A bright spot in the narrative is the spirituality. like their modern counterparts (descendants?), the Anasazi are depicted as animists with a firmly grounded belief in the supernatural. Good and evil spirits walk the world, and an animal spirit guide is necessary to ensure your safety before and after death. The force of an evil witch is great, but a nexus of good (curiously like the "power of three" in the television show "Charmed") is of greater power still. Those Whites who honor the ways of the native peoples are in greater harmony with the world (what Jim Chee would call hozho).

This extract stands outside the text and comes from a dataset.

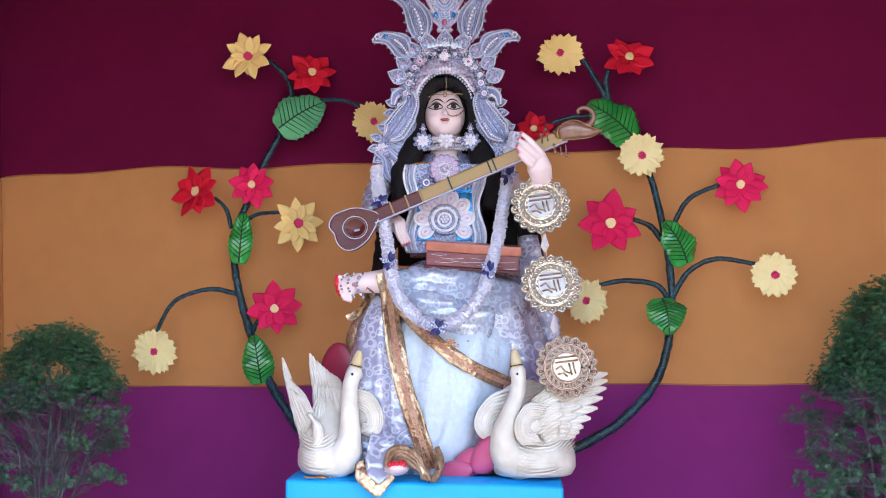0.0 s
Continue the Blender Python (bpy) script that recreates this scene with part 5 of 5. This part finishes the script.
def book():
    thing = empty("palm_leaf_book")
    a, b = Vector((-0.069, 4.300, 2.036)), Vector((0.282, 4.270, 2.008))
    L = (b - a).length
    m = Matrix.Translation((a + b) / 2) @ (b - a).to_track_quat("X", "Z").to_matrix().to_4x4() @ Matrix.Rotation(radians(12), 4, "X")
    bm = bmesh.new()
    box(bm, (-L / 2, -0.035, -0.052), (L / 2, 0.045, 0.002), 0, 0.004)
    o = part("page_block", bm, m_pages, thing, "dark red bundle of leaves")
    o.matrix_basis = m
    bm = bmesh.new()
    box(bm, (-L / 2 - 0.006, -0.040, 0.0025), (L / 2 + 0.006, 0.050, 0.040), 0, 0.008)
    o = part("cover", bm, m_book, thing, "brick red board cover")
    o.matrix_basis = m
    bm = bmesh.new()
    box(bm, (-L / 2 - 0.006, -0.040, -0.062), (L / 2 + 0.006, 0.050, -0.0525), 0, 0.003)
    o = part("lower_cover", bm, m_wood, thing)
    o.matrix_basis = m
    # thin pale lines stand in for glints along creases of clear film
    for x, w, z in ((-0.36, 0.16, -0.010), (-0.22, 0.24, -0.020), (-0.30, 0.20, -0.036), (-0.05, 0.34, -0.030), (0.08, 0.20, -0.014), (0.18, 0.26, -0.040), (0.34, 0.22, -0.022), (0.40, 0.14, -0.046)):
        bm = bmesh.new()
        tube(bm, [(L * (x - w / 2), -0.0362, z), (L * x, -0.0366, z - 0.002), (L * (x + w / 2), -0.0362, z + 0.003)], 0.0008, 5)
        o = part("cord", bm, m_pearl, thing)
        o.matrix_basis = m
    return tagged(thing, "brick red bound book lying on the statue's lap", "book")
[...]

Too, the "history" of the Anasazi is fascinating -- at least it could be fascinating if presented more clearly,
Clunky, Repetitive Prose
Sometimes you can forgive a lackluster plot if the writer's prose is particularly inspired. Bone Walker's prose isn't inspired -- it does not sing; it barely hums. Stock phrases are repeated ad nauseam: Catkin's face is always a "beautiful oval," Obsidian's hair is always "jet decorated with turquoise beads. No appearance of Ruth Ann is complete without the remark that her "face still retains traces of its youthful beauty." That latter, in fact, appears in slightly different form twice within a few pages.
Many aspects of the novel are repetitive: Ruth Ann's concha belt is described three times... Every meal Dusty and Maureen eat is Mexican (and the Gears commit New Mexican heresy by spelling "chile" with two Is)... Then, too, scenery and setting descriptions are sparse -- a disappointing omission for one who loves the open spaces of the Colorado Plateau.
Overall
It amazes me that this duo has more than twenty books published already, especially when, at one point, their characters mock a fellow archaeologist for publishing a popular book! One of a series of "Anasazi mysteries, Bone Walker does not stand alone: it is is written as if the authors expect readers to already be familiar with the world they've envisioned for the Anasazi. Not the professional work on the Anasazi; some of which which is referenced in a six-page bibliography; the fictional world created by the Gears themselves. Not a good thing, in my opinion.
Read it for an interesting -- though literarily flawed -- take on Anasazi culture; a plausible world. Read it for a bibliography of Anasazi country. Don't read it for a good mystery; don't read it for a good tale: it isn't either.
Capsule
Sexy twin Anasazi. Recovering alcoholic anthropologist. Repetitive. Asexual widow. Randy sixties field trips. Repetitive. Abandonment. Hatred. Mutilation and witchcraft. FOG index of ten. Repetitive. It's chile you dolts!